Realitasnya Indonesia Emas diprioritaskan cukup 100 tahun terwujud -- tidak perlu seperti Amerika Serikat yang perlu waktu 200 tahun untuk menjadi negara maju -- , telah dipikir dan diperhitingkan oleh para cerdik pandai, tokoh-tokoh nasional negara ini dengan bijaksana. Kerangka besarnya sangat kuat dan indah, namun kerangka-kerangka kecilnya perlu diawasi dan dianalisis secara detail kemajuannya. Beberapa analisis muncul di benak penulis yang membuat gundah dan gamang akan kesuksesan tujuan besar dan mulia Menuju Indonesia Emas ini. Pertama, pihak pemerintah dalam hal ini Departemen Pendidikan nasional maupun Departemen terkait lainnya, melaksanakannya, merealisasikan blue print visi Indonesia Emas ini hanya sebatas proyek. Proyek yang dilakukan per program yang ditargetkan. Apalagi terkesan Proyek akan jalan jika ada pendanaan, dan proyek akan berhenti jika sudah tidak ada dana. Walhasil, kekontinuitas program tidak jalan, hal demikian tercopy sampai jajaran tingkat yang paling bawah-- sekolah--. Hasilnya apa ? produk program yang serba parsial -- patah-patah--, bahkan putus sama sekali. Sebut saja sebagai contoh, pendidikan karakter dan budaya yang seharusnya terintegratif di setiap mata pelajaran di segala jenjang pendidikan, sekarang ini mati kutu. Kurikulum baru yang nota bene sebagai kurikulum berbasis Kecakapan Hidup -- melatih murid agar mampu survival di masa depan, dengan mengedepankan vokasional, prakarya, masih tumpang tindih pelaksanaannya di lapangan.
Kedua, tingkat perencanaan yang rendah tampak menyolok sekali terjadi di jenjang pusat maupun daerah. Terlihat fenomena sekedar berani dulu, nanti kalau ada yang tidak sesuai akan dibetulkan. Apalagi tidak semua elemen bangsa memahami visi Indonesia Emas ini yang memang minim sosialisasi. Taruh contoh pembubaran Sekolah Bertaraf Internasional, pencetakan buku ajar baru kurikulum 2014 dengan membuang buku-buku yang sudah terlanjur di cetak, Kebingungan praktisi pendidikan di tingkat sekolah terhadap implementasi pelaksanaan kurikulum 2014, penyajian pembelajaran dilapangan, dan evaluasinya. Hasilnya tampak sebagai tidak ada perubahan yang berarti pada aplikasi pembelajaran, dan kualitas outputnya.

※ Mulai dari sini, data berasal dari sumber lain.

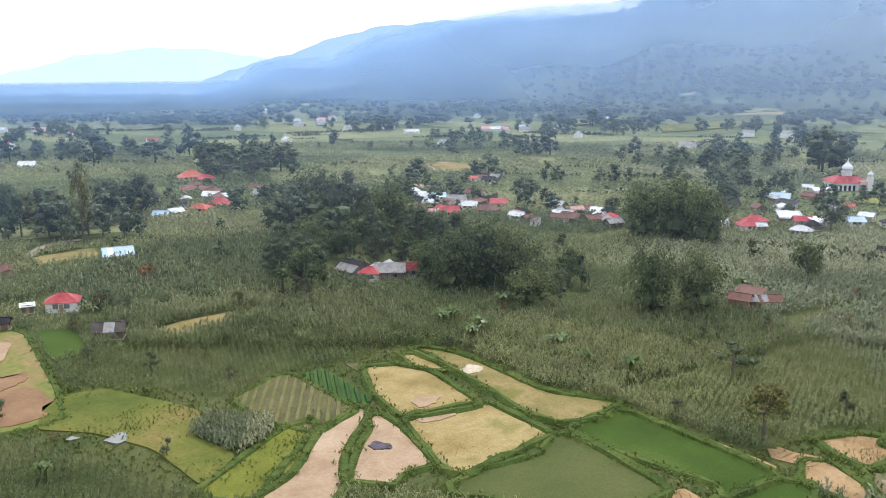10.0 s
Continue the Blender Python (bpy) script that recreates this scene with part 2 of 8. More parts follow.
def link_mesh(name, verts, faces, mats, parent=None, label="", smooth=False, indices=None):
    me = bpy.data.meshes.new(name)
    me.from_pydata([tuple(map(float, v)) for v in verts] if not isinstance(verts, list) else verts, [], faces)
    for m in mats if isinstance(mats, (list, tuple)) else [mats]:
        me.materials.append(m)
    if indices is not None:
        me.polygons.foreach_set("material_index", indices)
    if smooth:
        me.polygons.foreach_set("use_smooth", [True] * len(me.polygons))
    me.update()
    ob = new(name, me)
    if parent is not None:
        ob.parent = parent
    if label:
        ob["label"] = label
    return ob


def big_mesh(name, verts, quads, mat, smooth=False, second=None, which=None, third=None):
    """A large joined mesh from arrays; quads is an (n, 3) or (n, 4) array."""
    me = bpy.data.meshes.new(name)
    n, k = quads.shape
    me.vertices.add(len(verts))
    me.vertices.foreach_set("co", np.asarray(verts, np.float32).ravel())
    me.loops.add(n * k)
    me.loops.foreach_set("vertex_index", np.asarray(quads, np.int32).ravel())
    me.polygons.add(n)
    me.polygons.foreach_set("loop_start", np.arange(0, n * k, k, dtype=np.int32))
    me.polygons.foreach_set("use_smooth", np.full(n, smooth))
    me.materials.append(mat)
    if second is not None:
        me.materials.append(second)
        if third is not None:
            me.materials.append(third)
        me.polygons.foreach_set("material_index", np.asarray(which, np.int32))
    me.update(calc_edges=True)
    return new(name, me)


def polar_sheet(name, radii, azimuths, height, mat):
    rr, aa = np.meshgrid(radii, np.radians(azimuths), indexing="ij")
    x, y = rr * np.sin(aa), rr * np.cos(aa)
    verts = np.stack([x, y, height(x, y, rr)], -1).reshape(-1, 3)
    n, k = rr.shape
    i = (np.arange(n - 1)[:, None] * k + np.arange(k - 1)[None]).ravel()
    return big_mesh(name, verts, np.stack([i, i + k, i + k + 1, i + 1], 1), mat, True)


rng = np.random.default_rng(5)
bump_phase = rng.uniform(0, 6.28, (6, 2))


def rough_land(x, y, r):
    h = land(x, y)
    amp = np.clip((r - 900) / 900, 0, 1) * np.where(np.arctan2(x, y) < 0.8, np.where(x < -0.8 * np.abs(y), 12, 2.5), 12)
    for i, (p, q) in enumerate(bump_phase):
        k = 0.012 * (1 + 0.7 * i)
        h = h + amp / (1 + 0.8 * i) * np.sin(k * x + p + 2 * np.sin(k * 0.4 * y)) * np.sin(k * y * 1.1 + q)
    return h


RADII = np.concatenate([[0.5, 20, 40], np.geomspace(60, 1000, 110), np.geomspace(1020, 4700, 90)])
AZIMUTHS = np.linspace(-180, 180, 361)
ground = tagged(polar_sheet("ground", RADII, AZIMUTHS, rough_land, MAT["ground"]), "green valley floor of grass and weeds rising to hills", "ground", kind="structure")
ground.data.materials.append(MAT["forest"])
mid = np.empty(len(ground.data.polygons) * 3)
ground.data.polygons.foreach_get("center", mid)
mid = mid.reshape(-1, 3)
ground.data.materials.append(MAT["slope"])
ground.data.materials.append(MAT["plots"])
far_off = np.hypot(mid[:, 0], mid[:, 1])
far_off = far_off + np.clip((far_off - 230) / 600, 0.12, 1) * (150 * np.sin(0.011 * mid[:, 0] + 2 * np.sin(0.007 * mid[:, 1])) * np.sin(0.013 * mid[:, 1]) + 90 * np.sin(0.05 * mid[:, 0]) * np.sin(0.047 * mid[:, 1]))
mid_az = np.degrees(np.arctan2(mid[:, 0], mid[:, 1]))
mid_az = np.where(mid_az < -120, mid_az + 360, mid_az)
wooded = ((mid_az > 48) & (mid_az < 112) & (far_off > 1000)) | ((mid_az > 164) & (far_off > 900)) | (far_off > 2400)
ground.data.polygons.foreach_set("material_index", np.where(far_off < 330, 0, np.where(far_off < 1000, 3, np.where(wooded, 1, 2))).astype(np.int32))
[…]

Ketiga, ketidaksinergisan semua Institusi kenegaraan dalam menyikapi kesuksesan visi Indonesia Emas ini tercermin pada tindakan yang sendiri-sendiri dalam perjalanan bernegara. Terkesan tidak ada kata sepakat untuk menyukseskan program ini. Departemen-departemen lain berjalan sendiri yaang terkesan asal jalan. Seolah beban ini hanya dipikul oleh departemen yang hanya menyelenggarakan pendidikan saja. Sementara di kehidupan sosial masyarakat tidak ada greget sama sekali terhadap visi besar ini, di dunia penyiaran, mass media tetap bebas menayangkan hal-hal yang justru bertentangan dengan visi besar ini. Visi besar ini tidak dianggap sebagai Program Nasional.
Kalau kita tidak segera mengambil sikap Sepakat Nasional terhadap kerja besar ini, Saya kira tidak cukup power untuk kita mewujudkannya. Kita simak sejarah di Amerika Serikat, mereka punya tekad American Growth, sementara Jepang pernah menpunyai Restorasi Meiji, untuk memajukan negaranya-- kita sekarang bahkan tidak punya bentuk tekad pasti.
Jayalah Bangsa Indonesia, salam Saatnya Memberi Arti.